Supreme Court Strengthens Employer Obligations for Religious Accommodations

A recent Supreme Court ruling toughens the rules for private and public employers to accommodate employees’ religious beliefs.

The case, Groff v. DeJoy, featured the grievances of a former postal worker who sued after his request for Sundays off was denied. The unanimous June 29 ruling from the Supreme Court of the United States (SCOTUS) found that:

Title VII requires an employer that denies a religious accommodation to show that the burden of granting an accommodation would result in substantial increased costs in relation to the conduct of its particular business.

The opinion, authored by Justice Samuel Alito, made it clear that

… employers cannot avoid meeting religious requests simply by arguing that it would cost them more than a de minimis ‒ or trivial ‒ amount.
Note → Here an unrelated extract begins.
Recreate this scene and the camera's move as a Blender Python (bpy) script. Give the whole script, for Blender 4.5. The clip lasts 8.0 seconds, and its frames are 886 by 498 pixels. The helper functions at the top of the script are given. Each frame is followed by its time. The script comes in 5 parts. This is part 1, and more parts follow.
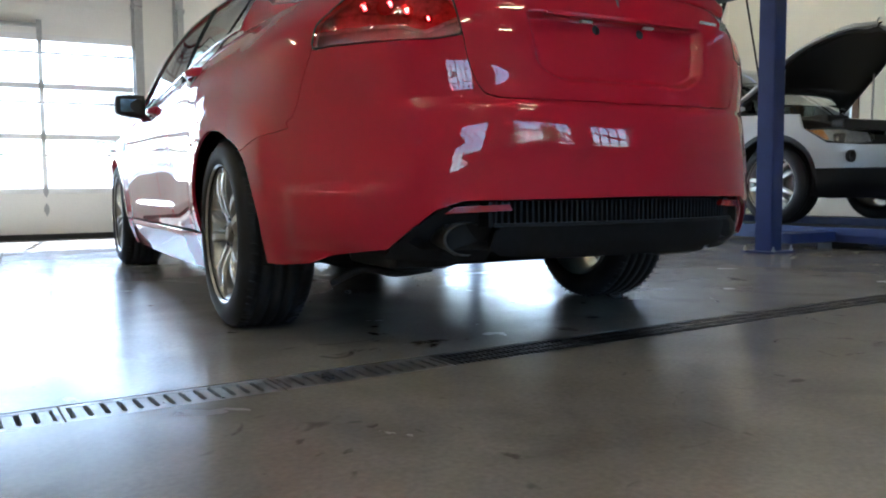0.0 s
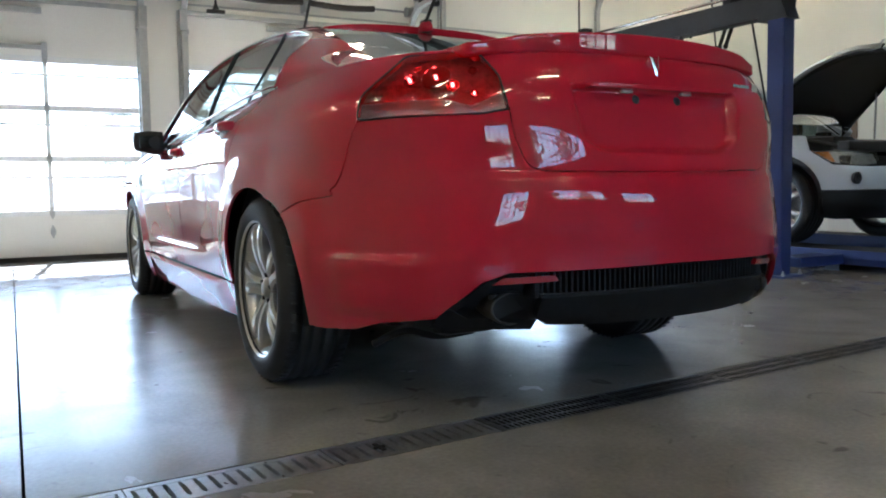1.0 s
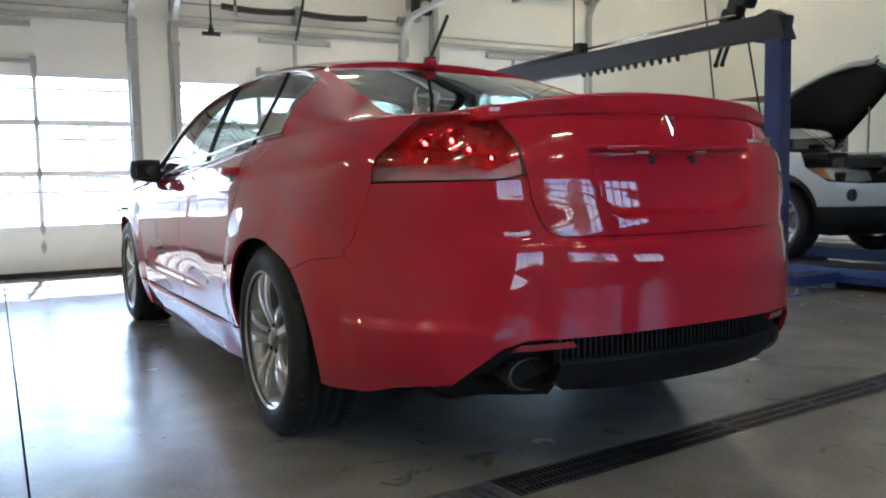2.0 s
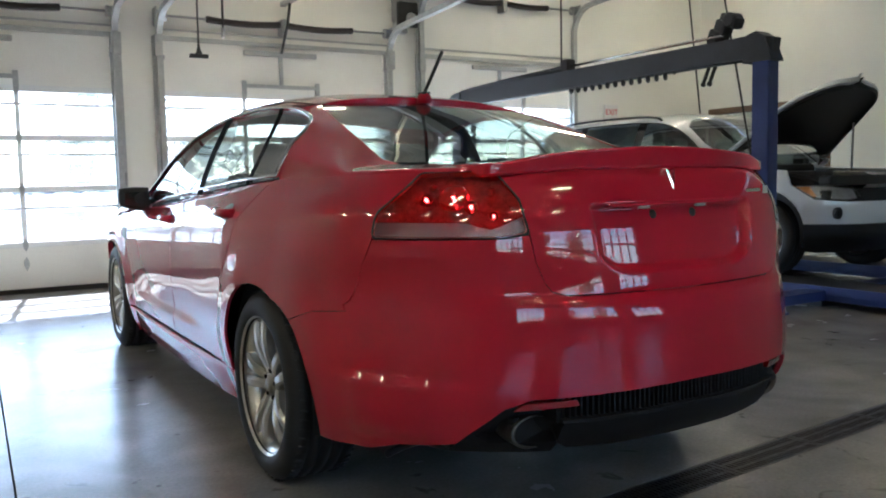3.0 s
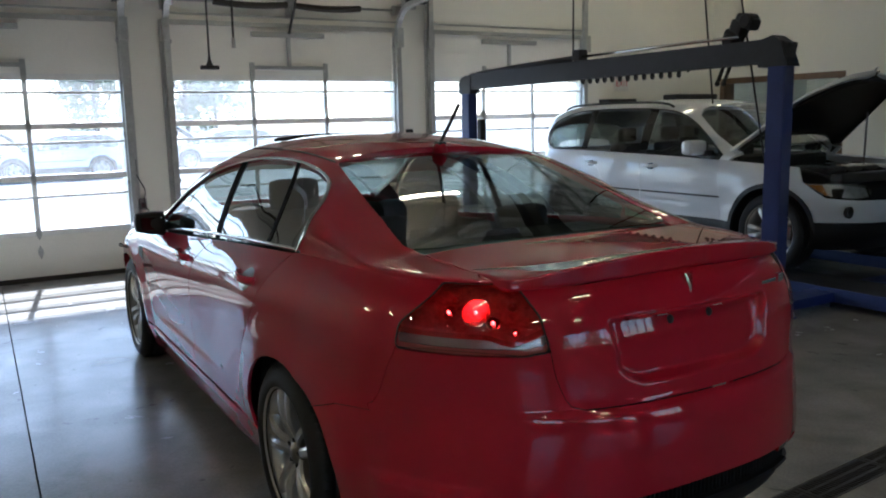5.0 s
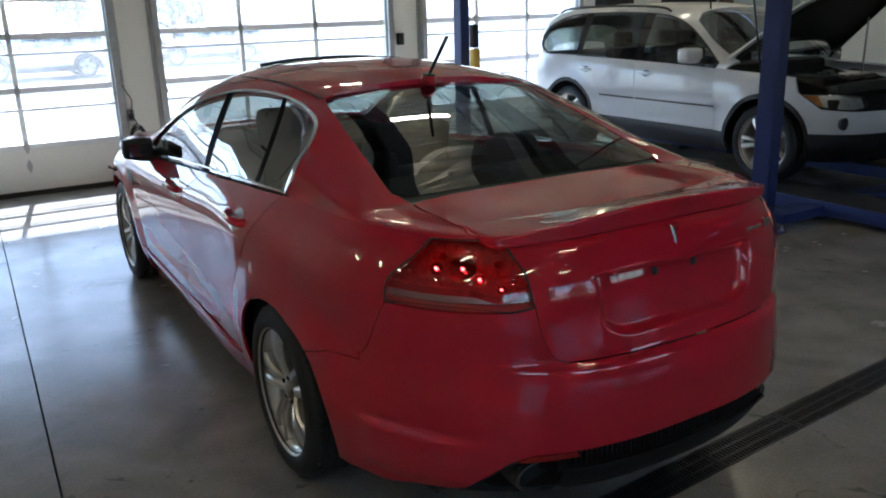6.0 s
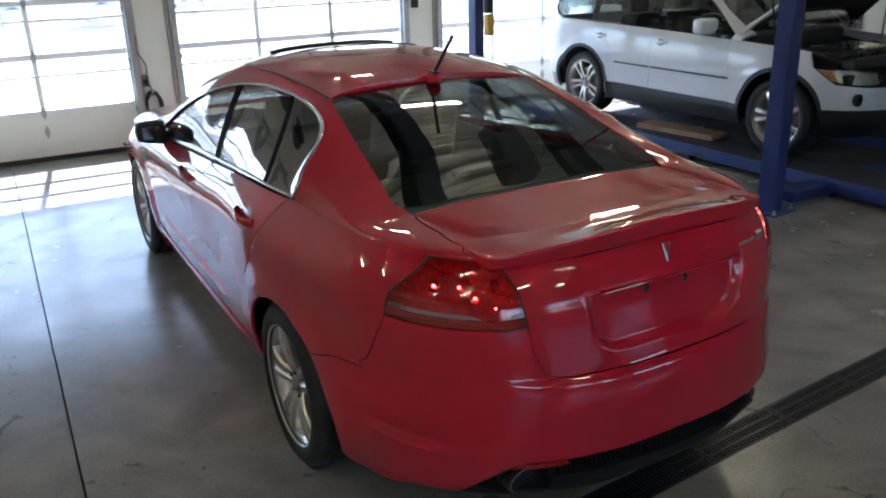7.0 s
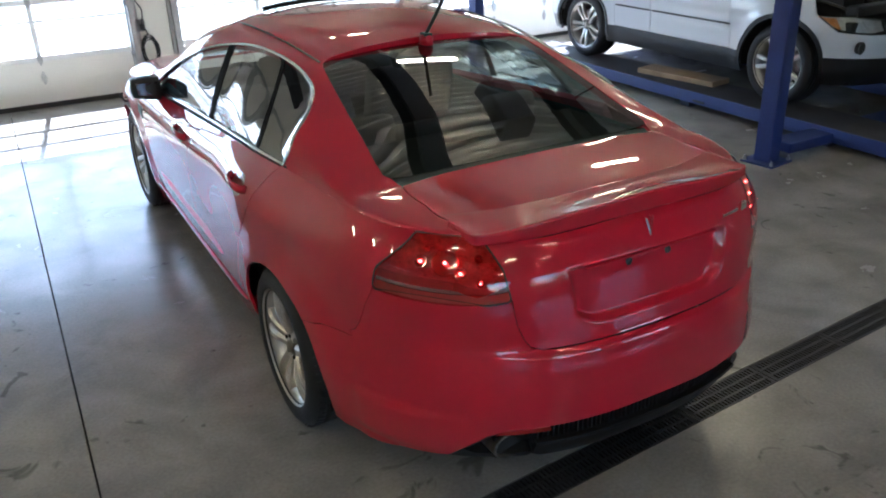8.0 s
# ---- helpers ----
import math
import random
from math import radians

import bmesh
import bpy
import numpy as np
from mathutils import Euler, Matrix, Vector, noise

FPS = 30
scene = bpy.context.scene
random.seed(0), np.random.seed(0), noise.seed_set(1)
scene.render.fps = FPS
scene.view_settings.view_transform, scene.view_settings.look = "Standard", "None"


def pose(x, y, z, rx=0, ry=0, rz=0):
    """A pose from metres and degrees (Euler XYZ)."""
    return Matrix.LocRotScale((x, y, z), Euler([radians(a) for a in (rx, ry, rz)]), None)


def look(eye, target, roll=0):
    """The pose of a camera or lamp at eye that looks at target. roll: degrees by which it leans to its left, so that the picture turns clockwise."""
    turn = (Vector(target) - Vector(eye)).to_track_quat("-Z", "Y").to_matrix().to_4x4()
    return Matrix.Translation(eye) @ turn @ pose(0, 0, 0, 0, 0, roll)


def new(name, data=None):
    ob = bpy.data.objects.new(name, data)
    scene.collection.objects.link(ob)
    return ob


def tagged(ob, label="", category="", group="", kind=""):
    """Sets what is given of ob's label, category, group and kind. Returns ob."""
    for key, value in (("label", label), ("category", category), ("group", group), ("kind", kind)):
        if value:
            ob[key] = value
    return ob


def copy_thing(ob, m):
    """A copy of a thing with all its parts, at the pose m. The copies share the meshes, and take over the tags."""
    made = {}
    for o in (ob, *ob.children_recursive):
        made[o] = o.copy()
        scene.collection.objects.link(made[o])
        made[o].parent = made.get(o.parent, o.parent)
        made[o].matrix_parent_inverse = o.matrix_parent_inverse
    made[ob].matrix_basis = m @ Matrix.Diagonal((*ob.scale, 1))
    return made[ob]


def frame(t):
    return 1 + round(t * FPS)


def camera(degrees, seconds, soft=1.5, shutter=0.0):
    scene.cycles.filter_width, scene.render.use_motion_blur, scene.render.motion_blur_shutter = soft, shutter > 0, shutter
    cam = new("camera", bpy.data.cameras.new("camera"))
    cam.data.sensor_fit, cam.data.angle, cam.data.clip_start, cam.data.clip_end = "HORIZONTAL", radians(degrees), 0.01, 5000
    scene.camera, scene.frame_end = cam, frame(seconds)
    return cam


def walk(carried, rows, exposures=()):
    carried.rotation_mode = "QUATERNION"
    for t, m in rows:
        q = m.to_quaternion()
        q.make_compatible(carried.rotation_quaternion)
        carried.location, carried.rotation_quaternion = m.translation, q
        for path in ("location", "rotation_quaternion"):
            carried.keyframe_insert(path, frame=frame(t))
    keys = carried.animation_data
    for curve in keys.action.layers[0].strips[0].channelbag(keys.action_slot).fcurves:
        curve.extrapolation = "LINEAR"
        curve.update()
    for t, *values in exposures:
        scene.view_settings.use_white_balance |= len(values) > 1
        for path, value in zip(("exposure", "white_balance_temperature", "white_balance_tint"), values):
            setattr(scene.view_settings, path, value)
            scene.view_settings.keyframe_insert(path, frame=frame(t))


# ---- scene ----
cam = camera(56.8, 8.0, soft=2.0)

PATH = [
    (0, (-1.594, -2.954, 0.495), (-0.651, -1.196, 0.344), -0.5),
    (0.5, (-1.632, -2.896, 0.586), (-0.682, -1.143, 0.433), -0.7),
    (1, (-1.736, -2.904, 0.692), (-0.776, -1.156, 0.541), -0.9),
    (1.5, (-1.774, -2.871, 0.806), (-0.807, -1.128, 0.646), -1.0),
    (3, (-1.815, -2.782, 1.047), (-0.791, -1.072, 0.879), -1.2),
    (3.5, (-1.839, -2.77, 1.183), (-0.820, -1.058, 1.007), -1.3),
    (4, (-1.842, -2.753, 1.313), (-0.826, -1.040, 1.13), -1.5),
    (5.5, (-1.836, -2.75, 1.622), (-0.844, -1.069, 1.184), -1.4),
    (6, (-1.803, -2.742, 1.708), (-0.826, -1.091, 1.141), -1.7),
    (6.5, (-1.781, -2.762, 1.81), (-0.829, -1.118, 1.187), -1.6),
    (7, (-1.758, -2.789, 1.93), (-0.840, -1.150, 1.243), -1.6),
    (7.5, (-1.734, -2.813, 2.015), (-0.848, -1.199, 1.236), -1.6),
    (8, (-1.707, -2.817, 2.061), (-0.832, -1.224, 1.227), -1.8),
]
EXPO = [(0, 3.27, 5250, 12), (1.5, 3.28, 5250, 12), (3, 3.06, 5250, 12), (3.5, 2.80, 5250, 12), (4, 2.53, 5250, 12), (5.5, 2.05, 5220, 12), (6, 2.37, 5200, 12), (6.5, 2.72, 5180, 13), (7, 2.82, 5180, 13), (7.5, 2.98, 5180, 13), (8, 3.26, 5180, 13)]
walk(cam, [(t, look(eye, target, roll)) for t, eye, target, roll in PATH], EXPO)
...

Employers instead should accommodate religious employees’ requests unless doing so would result in “substantial increased costs” to the business, according to an opinion from Justice Samuel Alito.
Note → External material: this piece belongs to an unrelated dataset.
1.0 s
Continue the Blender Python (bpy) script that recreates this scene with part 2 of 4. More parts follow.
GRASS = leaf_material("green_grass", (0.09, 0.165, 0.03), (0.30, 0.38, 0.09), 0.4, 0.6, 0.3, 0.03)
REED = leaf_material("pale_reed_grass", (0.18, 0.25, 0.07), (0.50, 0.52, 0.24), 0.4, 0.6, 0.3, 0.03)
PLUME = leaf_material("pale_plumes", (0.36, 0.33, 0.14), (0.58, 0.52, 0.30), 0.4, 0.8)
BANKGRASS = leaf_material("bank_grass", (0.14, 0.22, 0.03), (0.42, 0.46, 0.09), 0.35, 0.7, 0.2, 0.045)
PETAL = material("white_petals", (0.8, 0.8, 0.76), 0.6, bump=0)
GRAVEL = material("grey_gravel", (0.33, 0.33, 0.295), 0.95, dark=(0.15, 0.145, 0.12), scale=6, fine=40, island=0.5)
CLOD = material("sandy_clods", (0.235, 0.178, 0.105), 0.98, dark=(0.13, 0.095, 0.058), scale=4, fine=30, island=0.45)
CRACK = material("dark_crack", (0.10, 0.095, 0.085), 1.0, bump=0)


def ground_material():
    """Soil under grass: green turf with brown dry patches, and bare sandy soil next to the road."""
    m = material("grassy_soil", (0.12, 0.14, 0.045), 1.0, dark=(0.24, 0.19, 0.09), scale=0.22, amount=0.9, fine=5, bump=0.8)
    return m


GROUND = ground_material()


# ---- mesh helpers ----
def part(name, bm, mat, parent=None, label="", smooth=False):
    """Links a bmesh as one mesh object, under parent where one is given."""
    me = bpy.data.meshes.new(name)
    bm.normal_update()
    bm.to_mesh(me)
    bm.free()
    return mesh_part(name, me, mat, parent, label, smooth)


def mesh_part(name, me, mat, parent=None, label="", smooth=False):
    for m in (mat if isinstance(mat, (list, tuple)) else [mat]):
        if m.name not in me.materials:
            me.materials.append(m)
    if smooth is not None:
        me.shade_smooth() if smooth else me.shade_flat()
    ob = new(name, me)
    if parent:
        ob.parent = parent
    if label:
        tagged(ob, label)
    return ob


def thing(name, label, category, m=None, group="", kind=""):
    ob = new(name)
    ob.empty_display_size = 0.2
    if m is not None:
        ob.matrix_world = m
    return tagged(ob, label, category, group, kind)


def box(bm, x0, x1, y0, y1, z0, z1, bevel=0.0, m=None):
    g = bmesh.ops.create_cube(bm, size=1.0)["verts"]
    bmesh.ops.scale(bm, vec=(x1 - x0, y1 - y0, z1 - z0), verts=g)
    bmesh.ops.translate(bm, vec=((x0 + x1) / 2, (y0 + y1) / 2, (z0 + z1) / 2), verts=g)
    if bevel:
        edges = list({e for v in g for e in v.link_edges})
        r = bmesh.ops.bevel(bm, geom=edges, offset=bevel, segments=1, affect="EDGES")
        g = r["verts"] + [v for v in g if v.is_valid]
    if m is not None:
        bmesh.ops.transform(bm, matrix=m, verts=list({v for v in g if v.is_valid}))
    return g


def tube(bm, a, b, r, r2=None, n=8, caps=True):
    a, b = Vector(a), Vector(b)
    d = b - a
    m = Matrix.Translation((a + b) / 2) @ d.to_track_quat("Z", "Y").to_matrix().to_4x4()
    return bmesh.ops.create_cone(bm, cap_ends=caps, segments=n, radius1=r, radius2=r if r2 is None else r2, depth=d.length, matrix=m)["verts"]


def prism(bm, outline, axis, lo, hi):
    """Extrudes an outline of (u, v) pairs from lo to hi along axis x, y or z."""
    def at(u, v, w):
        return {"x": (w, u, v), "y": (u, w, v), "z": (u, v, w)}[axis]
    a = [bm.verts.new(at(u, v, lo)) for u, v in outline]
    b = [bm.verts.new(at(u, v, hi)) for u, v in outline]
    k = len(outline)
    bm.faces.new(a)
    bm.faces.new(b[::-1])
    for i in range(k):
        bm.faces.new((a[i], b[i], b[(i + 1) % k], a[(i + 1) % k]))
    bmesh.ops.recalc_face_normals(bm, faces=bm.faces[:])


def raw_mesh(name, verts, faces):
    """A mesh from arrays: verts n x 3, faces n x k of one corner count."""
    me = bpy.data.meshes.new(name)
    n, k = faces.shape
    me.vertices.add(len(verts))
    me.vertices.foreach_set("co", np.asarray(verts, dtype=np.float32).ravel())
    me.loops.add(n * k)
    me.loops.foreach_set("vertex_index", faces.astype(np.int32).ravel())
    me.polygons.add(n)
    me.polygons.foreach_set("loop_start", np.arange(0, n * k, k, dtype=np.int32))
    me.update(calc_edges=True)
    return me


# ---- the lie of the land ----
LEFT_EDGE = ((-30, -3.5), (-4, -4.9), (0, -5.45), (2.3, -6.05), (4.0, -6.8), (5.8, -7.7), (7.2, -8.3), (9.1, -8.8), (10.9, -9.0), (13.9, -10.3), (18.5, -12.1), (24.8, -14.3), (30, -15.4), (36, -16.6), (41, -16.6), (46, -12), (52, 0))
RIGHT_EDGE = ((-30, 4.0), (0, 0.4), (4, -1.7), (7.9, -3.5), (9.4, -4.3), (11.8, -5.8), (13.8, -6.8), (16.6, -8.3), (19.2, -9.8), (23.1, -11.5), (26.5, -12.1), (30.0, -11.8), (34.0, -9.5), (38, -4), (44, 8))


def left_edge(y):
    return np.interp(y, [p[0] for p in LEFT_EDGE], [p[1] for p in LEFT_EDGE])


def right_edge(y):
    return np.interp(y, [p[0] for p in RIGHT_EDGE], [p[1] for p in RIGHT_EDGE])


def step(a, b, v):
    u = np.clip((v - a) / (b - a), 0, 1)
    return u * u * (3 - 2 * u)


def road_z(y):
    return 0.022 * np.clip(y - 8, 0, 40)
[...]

The Cato Institute interpreted the ruling as the following:

The result of today’s Supreme Court opinion in Groff v. DeJoy is to load private, not just public, employers with new practical burdens in the name of accommodating employees’ religious beliefs. The Court does so by nimbly reinterpreting, as opposed to overturning, the longstanding standard set forth in TWA v. Hardison (1977), which interpreted Title VII as requiring accommodation of this sort by employers only when the costs were “de minimis.” Whatever the standard appropriate for government workplaces, there are high stakes in imposing a standard on private workplaces. Today’s decision leaves private employment relations in America less free.

Several previous rulings from the highest court about employer obligations to grant religious accommodations allowed employers to “reject requests often.” Additionally, USA Today notes that the SCOTUS ruling “has the potential to give religious employees more say over their schedules and dress codes.”